I saw a bit of a buzz on social media when The Slow Lane Walkers Club by Rosa Temple was published a few weeks ago. I must admit, I thought both the title and the cover were a bit naff. But then I picked up a copy in Sainsbury’s to read the blurb. When I realised it was about friendship between different generations, I couldn’t resist buying it. I do enjoy stories about different generations – like The Lido, All the Lonely People and The Switch.
The blurb said it was set in Cornwall. Even better, I discovered it was set in Trevone – the village close to Padstow where my favourite beach is. It makes lots of references to Padstow and the South West Coast Path, which we walk every year, so I was fully on board as soon as I started reading.
The Slow Lane Walkers Club is the story of 30-year-old Daniel. Daniel has been summoned home to Trevone by his sister to deal with their late grandmother’s house. He has spent the last few years working as a walking guide at Mount Etna and partying hard with other dropouts. He really doesn’t want to go back to Trevone.
Initially, Daniel comes across as a bit of a dickhead.
To try to get some excitement out of his new, boring life, Daniel starts a walking club. But on day one, only one person turns up. Hazel is in her 80s, walks with a stick and wears Crocs. Daniel is tempted to give up on the idea of the walking club before he even starts.
But slowly Daniel gets to know Hazel and realises what an amazing person she is. Hazel also helps him to know and understand his grandmother and his own family much better. They might not walk quickly, but as Daniel builds up his walking club, he begins to understand that there is more to life than going fast.

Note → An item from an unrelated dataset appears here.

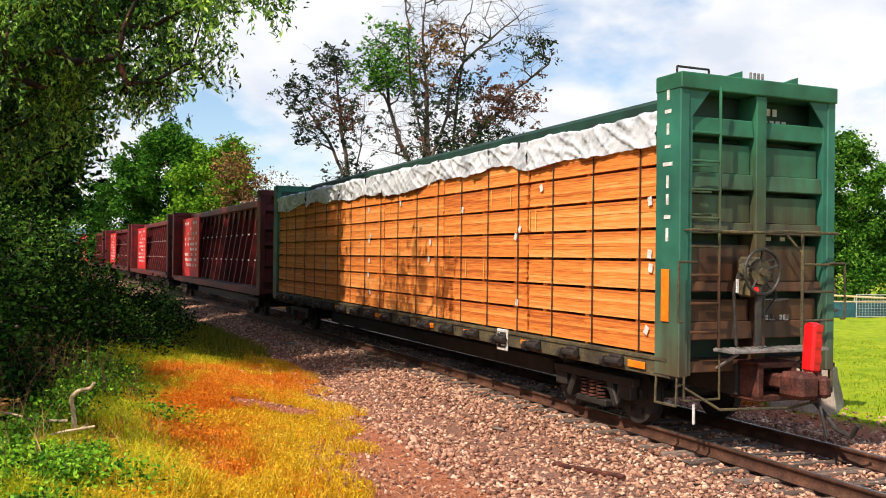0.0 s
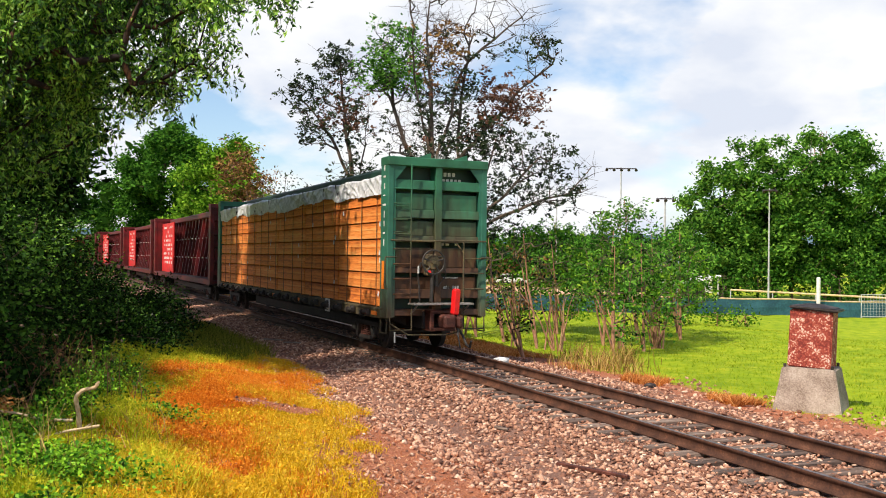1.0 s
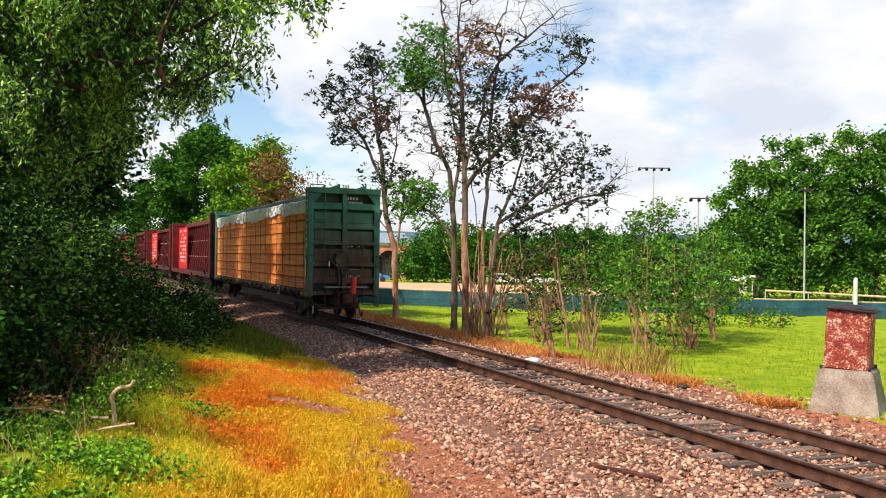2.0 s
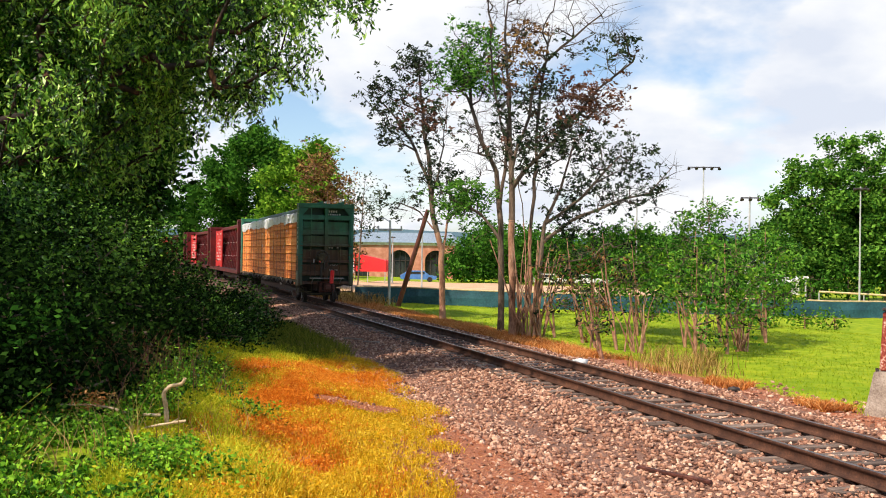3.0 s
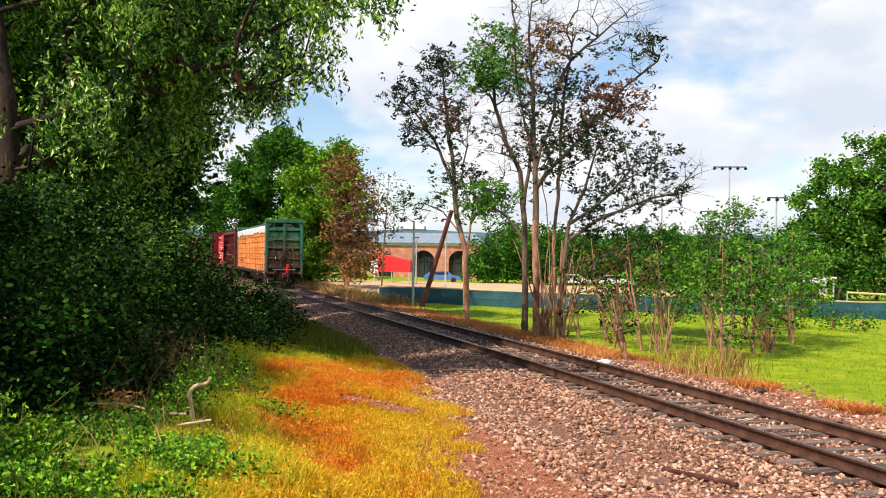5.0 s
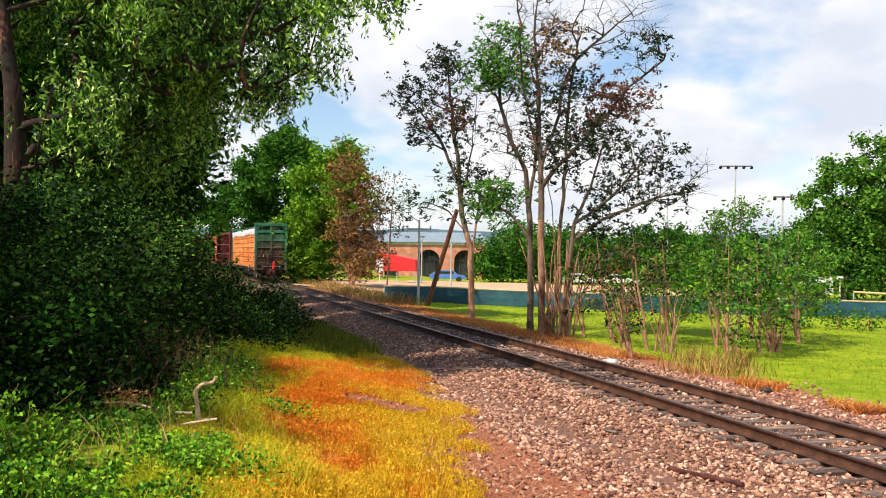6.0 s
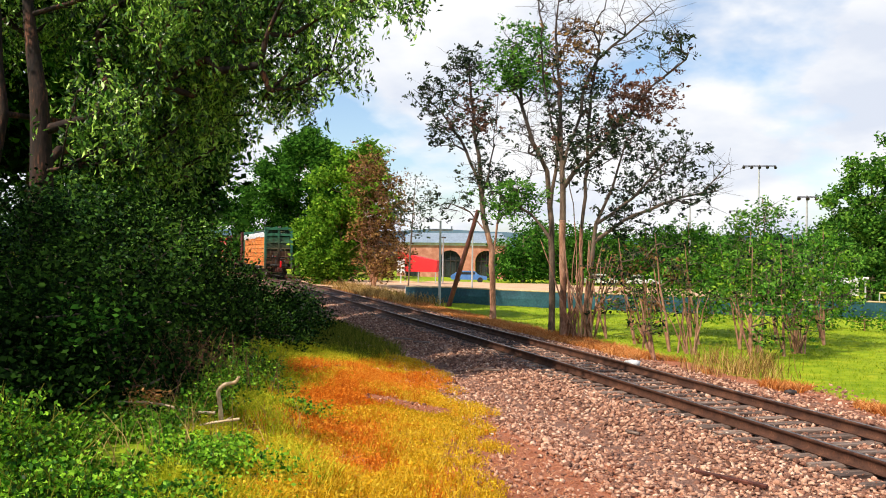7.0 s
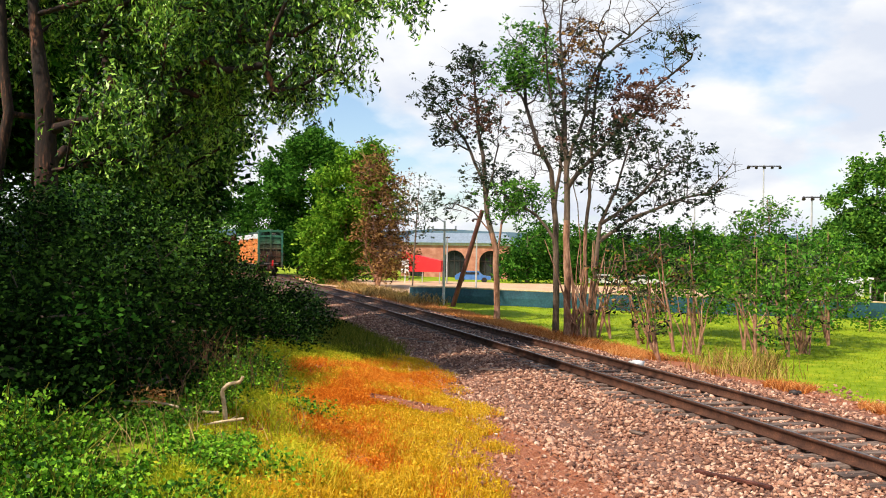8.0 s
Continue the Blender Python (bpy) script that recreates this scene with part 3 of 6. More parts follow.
def underframe(car, paint):
    for sx in (-1, 1):
        bm = bmesh.new()
        lo, hi = sorted((sx * 1.26, sx * 1.36))
        box(bm, lo, hi, 0.2, CAR_LEN - 0.2, 0.86, 1.12, 0.01)
        lo, hi = sorted((sx * 1.2, sx * 1.38))
        box(bm, lo, hi, 0.25, CAR_LEN - 0.25, 1.085, 1.13)
        part("side_sill", bm, paint, car)
    bm = bmesh.new()
    box(bm, -0.4, 0.4, 0.0, CAR_LEN, 0.62, 1.06, 0.02)
    box(bm, -0.55, 0.55, 4.6, CAR_LEN - 4.6, 0.34, 0.66, 0.03)
    part("centre_sill", bm, M_UNDER, car)
    bm = bmesh.new()
    box(bm, -1.25, 1.25, 0.3, CAR_LEN - 0.3, 1.06, 1.12)
    part("deck", bm, M_UNDER, car)
    for k in range(14):
        y = 1.2 + k * 1.57
        bm = bmesh.new()
        ring = ((-1.255, 0.9), (-0.42, 0.64), (0.42, 0.64), (1.255, 0.9), (1.255, 1.05), (-1.255, 1.05))
        a, b = ([bm.verts.new((u, y + d, w)) for u, w in ring] for d in (-0.05, 0.05))
        bm.faces.new(a), bm.faces.new(b[::-1])
        for i in range(6):
            bm.faces.new((a[i], b[i], b[(i + 1) % 6], a[(i + 1) % 6]))
        part("cross_bearer", bm, M_UNDER, car)
    add_truck(car, 2.55)
    add_truck(car, CAR_LEN - 2.55)


def coupler(car, y, face):
    root = empty("coupler")
    root.parent = car
    bm = bmesh.new()
    for a, b, c, d in ((-0.34, 0.34, 0.58, 0.66), (-0.34, 0.34, 1.02, 1.1), (-0.34, -0.24, 0.6, 1.08), (0.24, 0.34, 0.6, 1.08)):
        p = sorted((y + face * 0.34, y - face * 0.2))
        box(bm, a, b, p[0], p[1], c, d, 0.012)
    part("draft_box", bm, M_RUSTY, root)
    bm = bmesh.new()
    p = sorted((y + face * 0.7, y))
    box(bm, -0.085, 0.085, p[0], p[1], 0.76, 0.95, 0.03)
    part("shank", bm, M_RUSTY, root)
    bm = bmesh.new()
    p = sorted((y + face * 0.98, y + face * 0.56))
    box(bm, -0.24, 0.10, p[0], p[1], 0.68, 1.02, 0.06)
    p = sorted((y + face * 1.03, y + face * 0.74))
    box(bm, 0.10, 0.25, p[0], p[1], 0.70, 0.98, 0.05)
    rod(bm, (0.18, y + face * 0.84, 0.64), (0.18, y + face * 0.84, 1.05), 0.05)
    part("knuckle_head", bm, M_RUSTY, root)
    bm = bmesh.new()
    pts = [(0.3, y + face * 0.5, 0.72), (0.36, y + face * 0.75, 0.5), (0.34, y + face * 1.0, 0.3), (0.3, y + face * 1.28, 0.26), (0.28, y + face * 1.4, 0.42)]
    bar_path(bm, pts, 0.03, 8)
    part("air_hose", bm, M_BLACKBAR, root)
    return root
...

The Slow Lane Walkers Club isn’t a great work of literature, but it is a sweet story about friendship and community.
I just have two small gripes. The first is the lack of an apostrophe in the title. The club belongs to all the walkers, so there should be an apostrophe after the s. The other is that the dialogue is a bit clunky. It’s one of those books where too much of the plot is shoehorned into the dialogue and it’s not actually the way people speak in real life.
But if you can ignore the gripes and you’re looking for an easy summer read, I would definitely recommend The Slow Lane Walkers Club.